I don’t have the answers to all of these questions, but fortunately, the Force11 and Committee on Publication Ethics (COPE) Research Data Publishing Ethics Working Group has already provided guidance on how to handle ethical issues related to data and has made that guidance available for editorial offices so we don’t have to figure this out on our own. In a blog post announcing the availability of this guidance, Puebla and Lowenberg (2021) said:
“The growth in data sharing over the last few years is an undeniably positive trend, providing the research community with ready access to valuable outputs and affording researchers further opportunities to extend the reach of their work. As more datasets are deposited and published, it is important—and necessary—to develop standards for the handling of possible ethical challenges that may arise in relation to published data: both to protect the researchers who contribute datasets and to secure trust by the scientific community in the value and reliability of public datasets.”
The Working Group has also created policy templates for repositories and publishers, and is working on flowcharts. I am a member of the working group and contributed to the guidance on authorship.
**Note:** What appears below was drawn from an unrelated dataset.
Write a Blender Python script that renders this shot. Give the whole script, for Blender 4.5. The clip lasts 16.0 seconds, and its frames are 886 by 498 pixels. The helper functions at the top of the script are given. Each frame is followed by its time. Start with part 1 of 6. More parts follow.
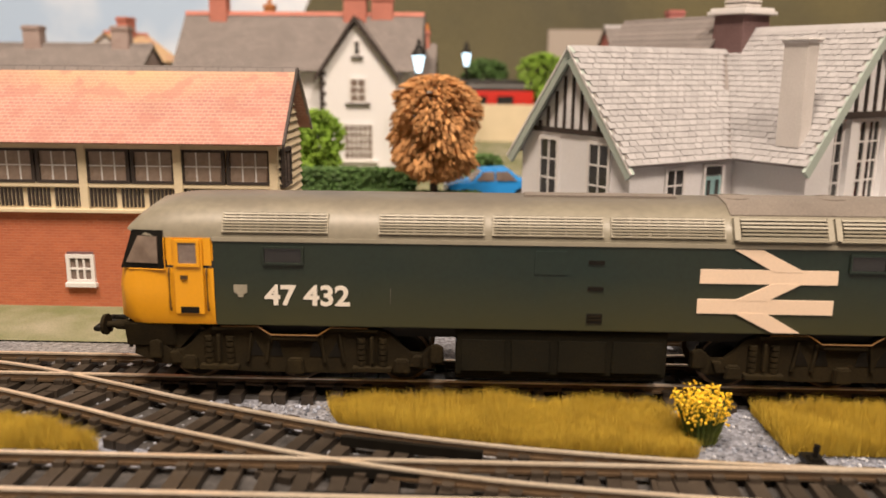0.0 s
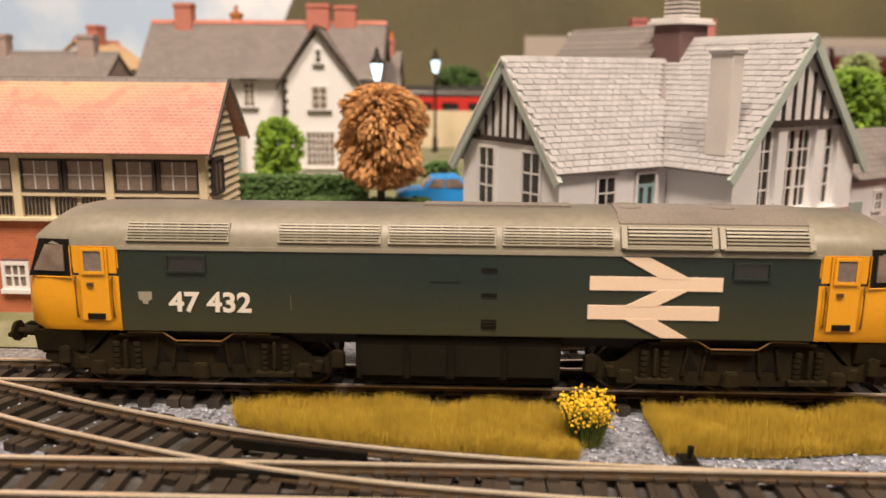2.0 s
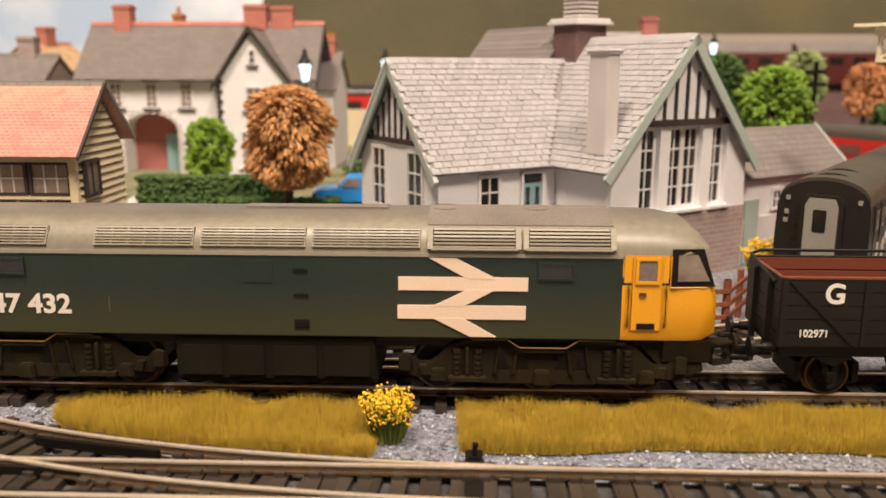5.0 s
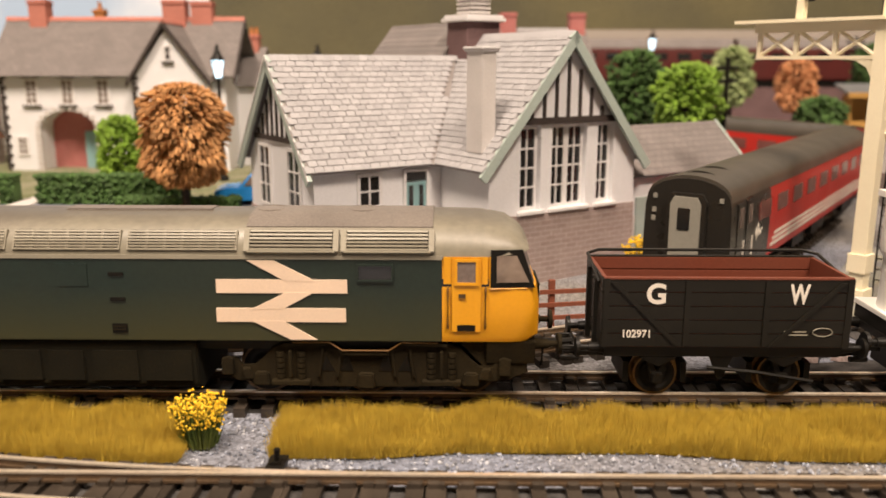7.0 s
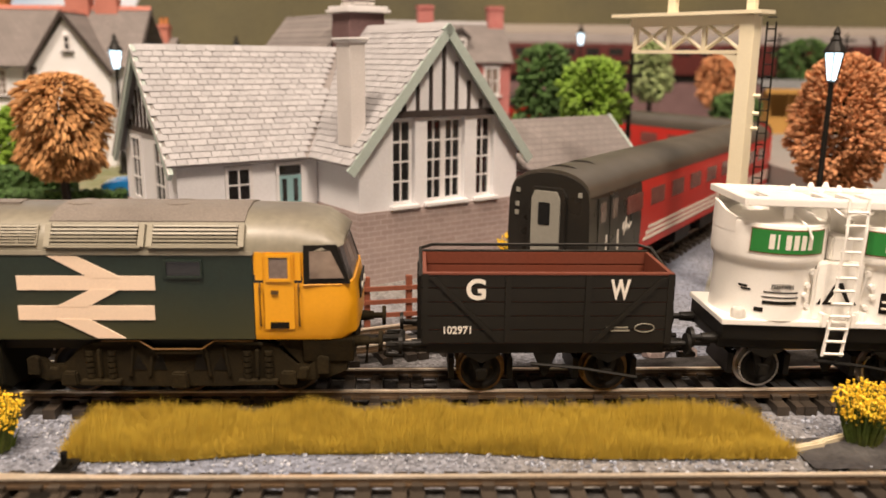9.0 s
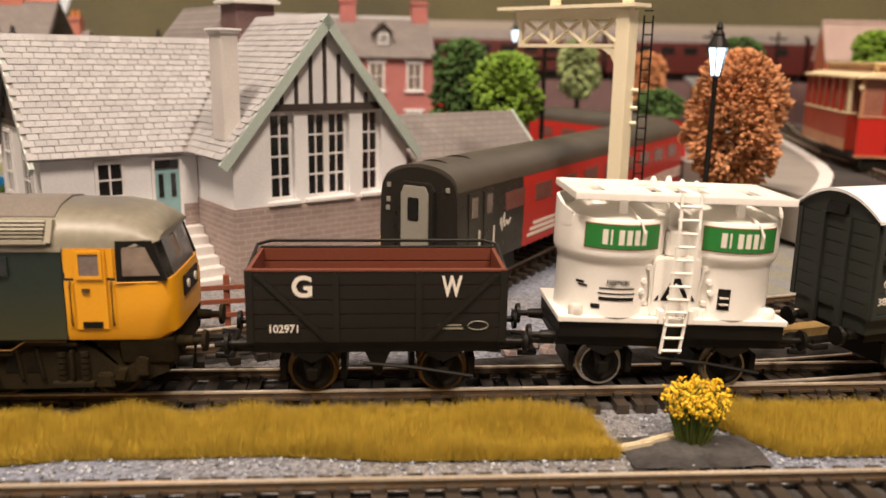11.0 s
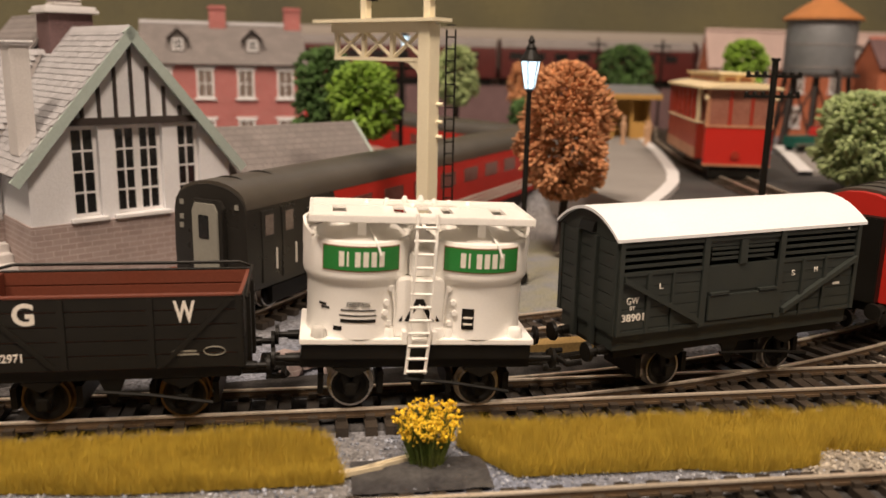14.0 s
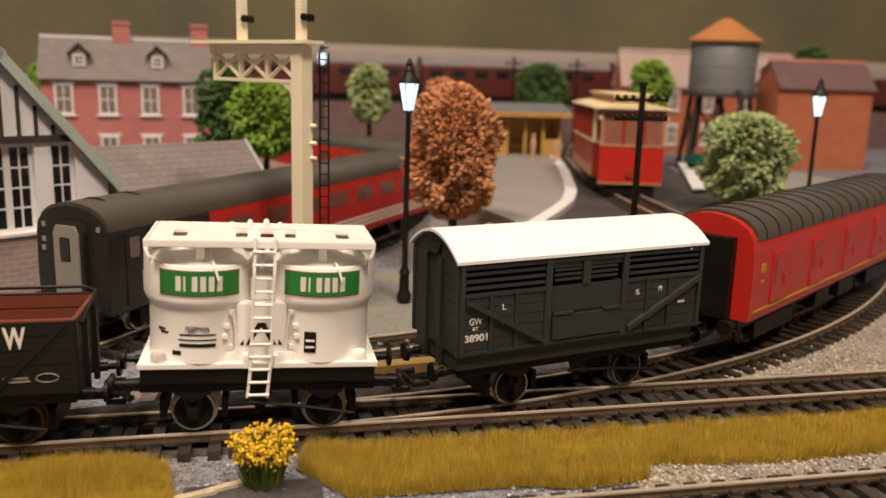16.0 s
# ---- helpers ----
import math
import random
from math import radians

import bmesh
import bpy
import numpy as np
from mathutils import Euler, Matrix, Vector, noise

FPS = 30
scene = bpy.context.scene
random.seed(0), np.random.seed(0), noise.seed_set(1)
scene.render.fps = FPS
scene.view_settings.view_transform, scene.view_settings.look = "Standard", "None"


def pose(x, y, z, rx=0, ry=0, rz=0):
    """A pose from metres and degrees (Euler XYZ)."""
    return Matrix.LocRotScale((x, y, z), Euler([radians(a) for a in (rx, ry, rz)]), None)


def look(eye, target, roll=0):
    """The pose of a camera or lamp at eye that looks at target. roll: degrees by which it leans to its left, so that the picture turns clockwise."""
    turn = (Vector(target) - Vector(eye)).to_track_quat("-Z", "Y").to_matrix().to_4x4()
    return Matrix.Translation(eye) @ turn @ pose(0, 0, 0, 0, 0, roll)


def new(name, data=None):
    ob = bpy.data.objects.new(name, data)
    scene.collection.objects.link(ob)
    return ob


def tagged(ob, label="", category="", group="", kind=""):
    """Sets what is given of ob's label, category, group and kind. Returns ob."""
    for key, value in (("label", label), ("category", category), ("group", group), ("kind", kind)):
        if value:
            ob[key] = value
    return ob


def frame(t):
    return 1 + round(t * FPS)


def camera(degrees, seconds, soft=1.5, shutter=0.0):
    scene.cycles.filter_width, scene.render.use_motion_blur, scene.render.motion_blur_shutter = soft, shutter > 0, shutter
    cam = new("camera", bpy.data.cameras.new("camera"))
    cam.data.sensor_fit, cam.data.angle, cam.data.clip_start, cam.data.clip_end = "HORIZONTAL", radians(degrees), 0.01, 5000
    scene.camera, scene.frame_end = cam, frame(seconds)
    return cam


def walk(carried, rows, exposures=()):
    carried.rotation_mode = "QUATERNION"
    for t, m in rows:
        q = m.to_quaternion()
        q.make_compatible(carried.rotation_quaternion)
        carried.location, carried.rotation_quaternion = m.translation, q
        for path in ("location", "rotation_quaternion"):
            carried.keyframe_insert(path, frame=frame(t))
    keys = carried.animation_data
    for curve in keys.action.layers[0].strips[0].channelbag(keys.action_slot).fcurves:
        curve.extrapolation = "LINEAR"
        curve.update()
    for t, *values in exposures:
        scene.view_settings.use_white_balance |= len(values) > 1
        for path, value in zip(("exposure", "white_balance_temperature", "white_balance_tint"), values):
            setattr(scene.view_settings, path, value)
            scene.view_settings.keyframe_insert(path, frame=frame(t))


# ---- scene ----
cam = camera(56.2, 16.0)
METRES, EYE, TILT, LEAN, TURN = 0.288, 0.092, 0.0, 0.5, 1.7
ROWS = [
    (0.0, 0.0, 0.0, 0.0, 0.21, -12.42, -0.95),
    (0.5, 0.0285, -0.0022, 0.0005, 0.09, -12.38, -1.0),
    (1.0, 0.0493, -0.001, 0.0002, 0.09, -12.33, -0.98),
    (1.5, 0.0725, -0.0101, 0.0068, 0.1, -12.21, -0.9),
    (2.0, 0.0939, -0.021, 0.0094, 0.06, -12.11, -0.91),
    (2.5, 0.1169, -0.0244, 0.0099, 0.06, -12.08, -0.83),
    (3.0, 0.1449, -0.0227, 0.0129, 0.08, -12.06, -0.8),
    (3.5, 0.1804, -0.0299, 0.017, 0.35, -12.08, -0.68),
    (4.0, 0.2155, -0.0326, 0.0162, 0.53, -12.17, -0.59),
    (6.5, 0.3896, -0.0308, 0.0229, -0.09, -12.53, -0.42),
    (7.0, 0.431, -0.0248, 0.0244, -0.94, -12.66, -0.57),
    (7.5, 0.4574, -0.0283, 0.0305, -1.63, -12.75, -0.76),
    (8.0, 0.4907, -0.0293, 0.0297, -2.11, -12.8, -0.83),
    (8.5, 0.521, -0.0196, 0.024, -2.33, -12.93, -0.86),
    (9.0, 0.5697, -0.0112, 0.0225, -3.33, -13.0, -1.05),
    (9.5, 0.6007, -0.0062, 0.0163, -4.4, -12.98, -1.19),
    (12.0, 0.7731, 0.0027, 0.0198, -7.08, -13.16, -1.55),
    (12.5, 0.8064, 0.0002, 0.0217, -8.2, -13.13, -1.62),
    (13.0, 0.8353, 0.0037, 0.0253, -7.89, -13.06, -1.51),
    (13.5, 0.86, -0.0008, 0.0332, -8.72, -12.91, -1.46),
    (14.0, 0.8839, -0.0087, 0.0385, -9.69, -12.85, -1.62),
    (14.5, 0.9004, -0.015, 0.0382, -11.61, -12.75, -1.97),
    (15.0, 0.9234, -0.023, 0.0408, -11.08, -12.63, -1.82),
    (15.5, 0.9479, -0.0303, 0.0485, -11.26, -12.35, -1.85),
    (16.0, 0.9758, -0.0369, 0.0528, -13.58, -11.78, -2.11),
]
walk(cam, [(t, pose(0, 0, EYE, TILT, LEAN, TURN) @ pose(METRES * x, METRES * y, METRES * z, 90 + pitch, roll, yaw)) for t, x, y, z, yaw, pitch, roll in ROWS],
     exposures=[(0.0, 0.0), (4.0, 0.02), (7.0, 0.08), (9.5, 0.03), (12.0, -0.20), (13.5, -0.40), (14.2, -0.41), (16.0, -0.42)])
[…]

It is too early to say just how the Nelson Memo recommendations will affect our work as editorial office professionals, but I feel confident in saying that it will have an impact. Preparing ourselves by seeking the current information in our industry, considering potential effects on and changes to our processes, and being aware of the available resources will help us manage the new policies and procedures we need to improve the peer review process and resulting publications for our journals.
Acknowledgements: Ms. Overstreet gratefully acknowledges the contributions of Tim Vines for writing the “Processes” section of this post.
Conflicts of Interest
Kristen Overstreet: None to Declare
Tim Vines: Mr. Vines is the founder and director of DataSeer.